WRITTEN REQUEST — Without the pictures, print the lines running from the beginning of the material to the line containing "# ---- helpers", both ends included.

PROVIDED DATA —
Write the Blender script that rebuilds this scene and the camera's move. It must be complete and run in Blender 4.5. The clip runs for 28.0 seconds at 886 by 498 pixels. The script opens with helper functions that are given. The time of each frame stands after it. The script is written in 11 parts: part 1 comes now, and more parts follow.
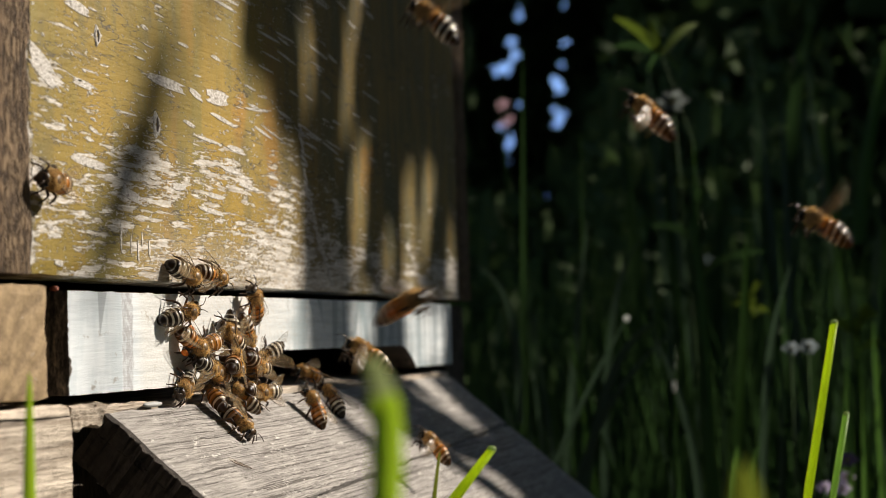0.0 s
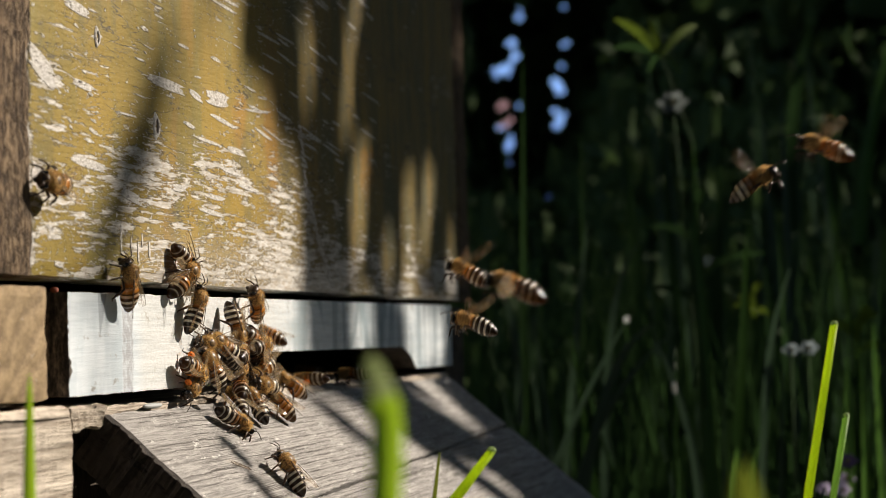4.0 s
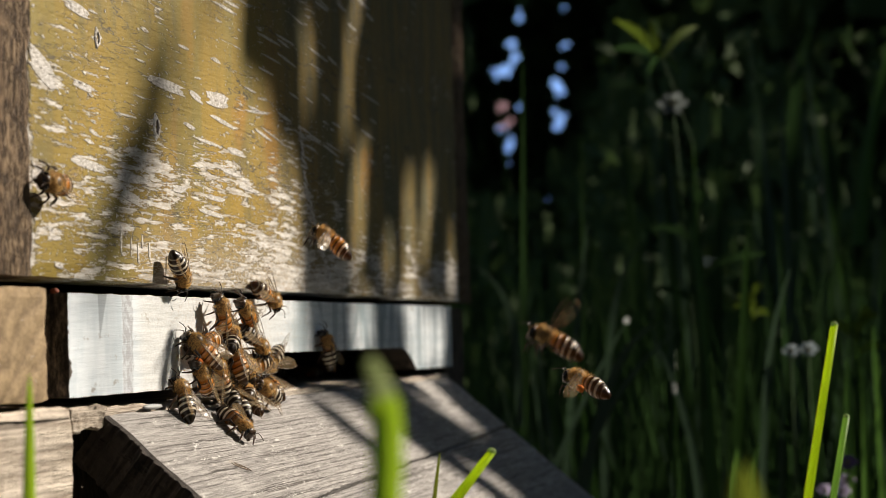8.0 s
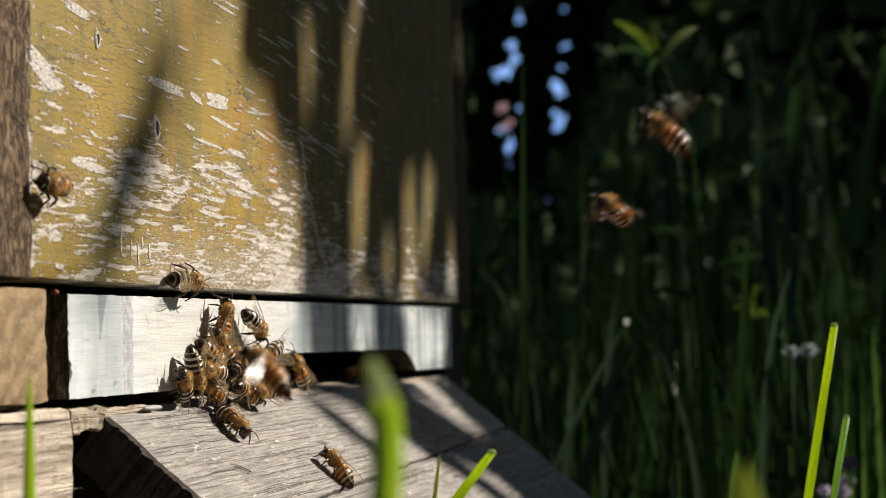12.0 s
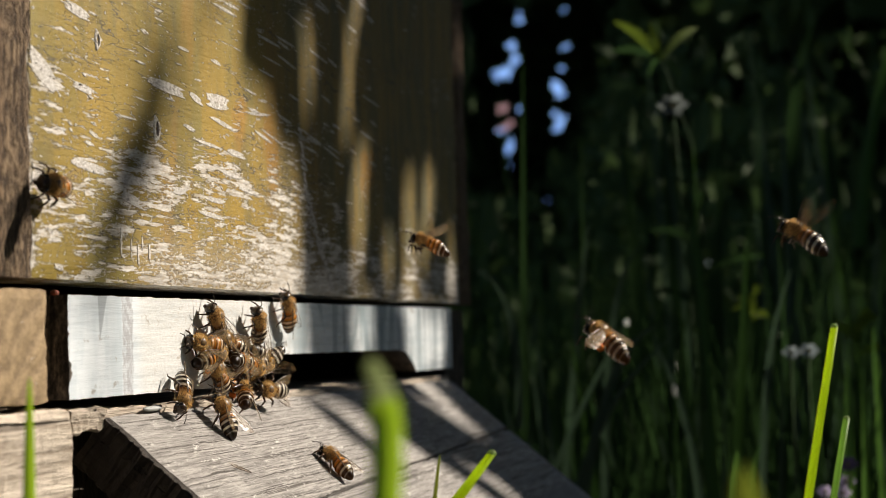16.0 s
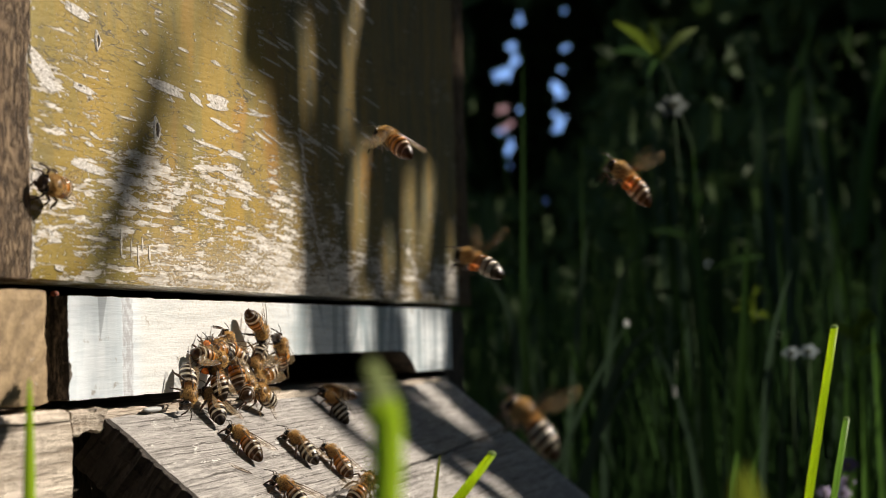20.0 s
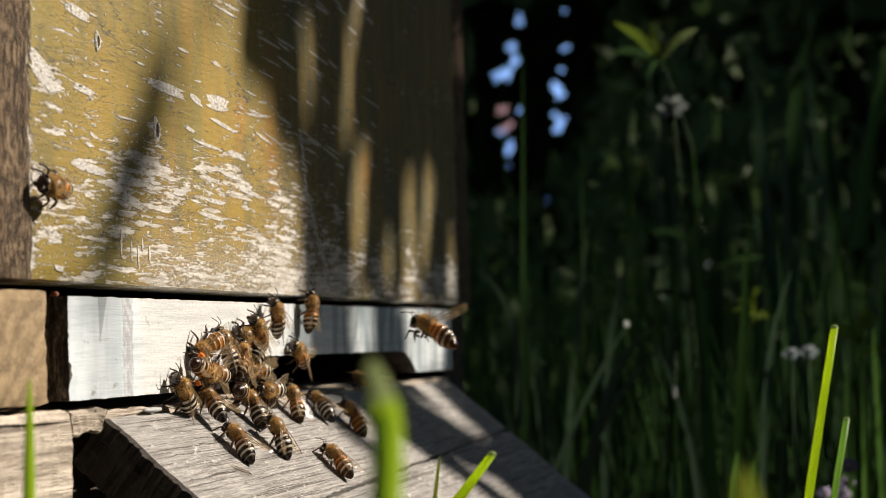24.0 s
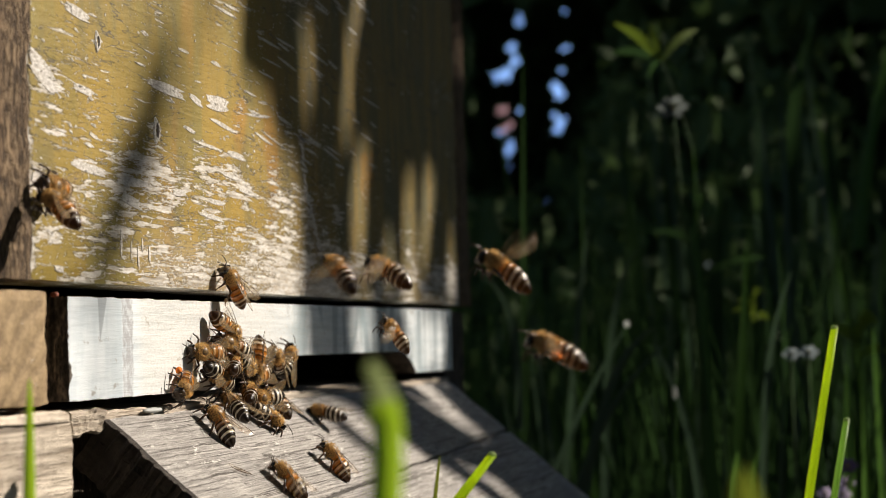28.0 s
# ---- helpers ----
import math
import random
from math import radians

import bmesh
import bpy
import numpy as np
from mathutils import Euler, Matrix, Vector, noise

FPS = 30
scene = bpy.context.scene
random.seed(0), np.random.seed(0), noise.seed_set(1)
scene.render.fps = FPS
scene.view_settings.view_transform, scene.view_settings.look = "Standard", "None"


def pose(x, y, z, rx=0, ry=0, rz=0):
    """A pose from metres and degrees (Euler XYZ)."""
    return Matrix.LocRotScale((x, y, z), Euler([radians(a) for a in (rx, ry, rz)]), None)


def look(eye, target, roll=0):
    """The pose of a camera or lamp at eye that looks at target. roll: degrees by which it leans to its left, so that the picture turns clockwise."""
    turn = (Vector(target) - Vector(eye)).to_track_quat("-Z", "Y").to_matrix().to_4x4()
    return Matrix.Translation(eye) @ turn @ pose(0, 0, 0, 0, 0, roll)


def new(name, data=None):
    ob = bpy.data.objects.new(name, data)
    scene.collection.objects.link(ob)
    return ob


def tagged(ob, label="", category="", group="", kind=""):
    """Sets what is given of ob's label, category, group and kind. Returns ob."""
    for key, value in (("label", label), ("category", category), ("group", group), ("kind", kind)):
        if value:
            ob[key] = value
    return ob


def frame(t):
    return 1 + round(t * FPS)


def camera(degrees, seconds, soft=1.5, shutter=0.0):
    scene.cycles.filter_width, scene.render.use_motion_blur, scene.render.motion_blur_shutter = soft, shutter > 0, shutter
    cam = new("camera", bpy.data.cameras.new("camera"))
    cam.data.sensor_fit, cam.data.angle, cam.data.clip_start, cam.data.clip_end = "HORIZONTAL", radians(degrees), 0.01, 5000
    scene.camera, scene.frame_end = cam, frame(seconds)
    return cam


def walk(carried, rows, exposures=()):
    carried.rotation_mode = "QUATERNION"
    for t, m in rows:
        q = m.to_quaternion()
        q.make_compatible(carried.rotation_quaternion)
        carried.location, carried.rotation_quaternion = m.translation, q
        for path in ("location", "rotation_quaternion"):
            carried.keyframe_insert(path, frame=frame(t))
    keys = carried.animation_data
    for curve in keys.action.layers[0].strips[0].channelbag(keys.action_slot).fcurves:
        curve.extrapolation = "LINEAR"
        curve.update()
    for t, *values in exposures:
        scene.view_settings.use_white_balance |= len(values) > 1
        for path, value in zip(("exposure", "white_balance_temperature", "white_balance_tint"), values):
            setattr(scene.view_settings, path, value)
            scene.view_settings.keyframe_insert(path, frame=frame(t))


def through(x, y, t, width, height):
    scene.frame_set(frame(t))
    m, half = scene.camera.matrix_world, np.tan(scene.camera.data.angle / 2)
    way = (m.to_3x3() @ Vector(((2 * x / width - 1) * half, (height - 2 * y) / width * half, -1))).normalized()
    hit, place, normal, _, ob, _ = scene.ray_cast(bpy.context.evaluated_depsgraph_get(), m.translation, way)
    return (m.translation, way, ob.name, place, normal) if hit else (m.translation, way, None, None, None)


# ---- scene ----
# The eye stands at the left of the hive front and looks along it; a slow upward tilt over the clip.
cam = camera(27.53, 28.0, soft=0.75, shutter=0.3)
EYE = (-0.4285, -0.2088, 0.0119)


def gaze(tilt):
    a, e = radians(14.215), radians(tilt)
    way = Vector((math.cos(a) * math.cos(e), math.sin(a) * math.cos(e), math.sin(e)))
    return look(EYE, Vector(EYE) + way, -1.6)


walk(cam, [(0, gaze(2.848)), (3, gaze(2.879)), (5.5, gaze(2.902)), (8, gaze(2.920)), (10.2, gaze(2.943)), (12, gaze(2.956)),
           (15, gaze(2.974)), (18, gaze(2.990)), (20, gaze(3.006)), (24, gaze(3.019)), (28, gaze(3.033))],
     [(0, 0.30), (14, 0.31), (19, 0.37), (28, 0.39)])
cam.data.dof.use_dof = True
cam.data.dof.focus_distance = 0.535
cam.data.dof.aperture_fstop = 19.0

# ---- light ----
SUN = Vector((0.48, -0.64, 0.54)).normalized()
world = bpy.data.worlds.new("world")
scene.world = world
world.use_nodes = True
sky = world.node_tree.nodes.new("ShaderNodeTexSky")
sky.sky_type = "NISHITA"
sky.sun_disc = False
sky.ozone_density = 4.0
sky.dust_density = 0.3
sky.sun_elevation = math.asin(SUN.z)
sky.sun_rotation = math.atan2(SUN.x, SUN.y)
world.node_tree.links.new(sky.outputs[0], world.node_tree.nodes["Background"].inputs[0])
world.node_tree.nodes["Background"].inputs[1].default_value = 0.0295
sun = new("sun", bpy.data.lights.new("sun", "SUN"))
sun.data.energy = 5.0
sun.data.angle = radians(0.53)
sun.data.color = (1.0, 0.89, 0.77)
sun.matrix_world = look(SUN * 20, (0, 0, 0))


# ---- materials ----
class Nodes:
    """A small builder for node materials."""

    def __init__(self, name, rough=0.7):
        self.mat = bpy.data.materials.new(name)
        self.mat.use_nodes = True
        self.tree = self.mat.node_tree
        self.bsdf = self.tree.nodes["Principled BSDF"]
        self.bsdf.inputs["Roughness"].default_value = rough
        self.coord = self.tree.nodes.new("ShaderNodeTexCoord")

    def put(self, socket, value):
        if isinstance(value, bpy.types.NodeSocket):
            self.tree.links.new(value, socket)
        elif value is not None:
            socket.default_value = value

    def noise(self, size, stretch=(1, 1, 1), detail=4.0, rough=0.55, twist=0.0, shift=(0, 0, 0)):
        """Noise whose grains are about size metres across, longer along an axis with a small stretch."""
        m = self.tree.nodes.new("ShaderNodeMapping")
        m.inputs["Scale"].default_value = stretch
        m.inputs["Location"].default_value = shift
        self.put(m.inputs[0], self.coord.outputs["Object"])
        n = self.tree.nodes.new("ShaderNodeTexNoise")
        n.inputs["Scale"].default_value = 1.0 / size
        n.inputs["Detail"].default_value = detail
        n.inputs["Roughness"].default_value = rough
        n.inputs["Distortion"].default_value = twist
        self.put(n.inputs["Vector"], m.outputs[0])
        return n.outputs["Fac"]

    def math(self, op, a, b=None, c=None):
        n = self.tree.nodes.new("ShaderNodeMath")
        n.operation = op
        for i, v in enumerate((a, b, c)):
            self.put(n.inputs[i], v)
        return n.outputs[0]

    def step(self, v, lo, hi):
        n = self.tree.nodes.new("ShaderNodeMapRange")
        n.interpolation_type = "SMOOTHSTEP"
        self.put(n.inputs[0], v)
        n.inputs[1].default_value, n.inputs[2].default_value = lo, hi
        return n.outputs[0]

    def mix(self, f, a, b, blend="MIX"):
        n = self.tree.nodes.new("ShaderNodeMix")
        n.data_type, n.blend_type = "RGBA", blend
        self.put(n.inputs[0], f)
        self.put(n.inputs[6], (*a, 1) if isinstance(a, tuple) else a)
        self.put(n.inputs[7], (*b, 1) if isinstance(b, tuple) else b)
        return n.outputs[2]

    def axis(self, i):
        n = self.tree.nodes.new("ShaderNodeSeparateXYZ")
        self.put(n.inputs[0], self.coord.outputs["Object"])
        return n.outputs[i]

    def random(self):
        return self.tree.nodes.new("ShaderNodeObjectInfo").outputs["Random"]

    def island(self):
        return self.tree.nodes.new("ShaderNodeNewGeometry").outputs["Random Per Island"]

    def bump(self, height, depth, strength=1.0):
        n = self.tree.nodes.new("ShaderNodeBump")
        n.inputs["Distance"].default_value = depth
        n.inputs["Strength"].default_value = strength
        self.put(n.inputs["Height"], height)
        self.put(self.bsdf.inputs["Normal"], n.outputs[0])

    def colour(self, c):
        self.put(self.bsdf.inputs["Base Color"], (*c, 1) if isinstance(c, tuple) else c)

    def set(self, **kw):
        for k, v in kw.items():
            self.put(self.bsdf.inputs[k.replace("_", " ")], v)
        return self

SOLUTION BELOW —
Write the Blender script that rebuilds this scene and the camera's move. It must be complete and run in Blender 4.5. The clip runs for 28.0 seconds at 886 by 498 pixels. The script opens with helper functions that are given. The time of each frame stands after it. The script is written in 11 parts: part 1 comes now, and more parts follow.
0.0 s
4.0 s
8.0 s
12.0 s
16.0 s
20.0 s
24.0 s
28.0 s
# ---- helpers ----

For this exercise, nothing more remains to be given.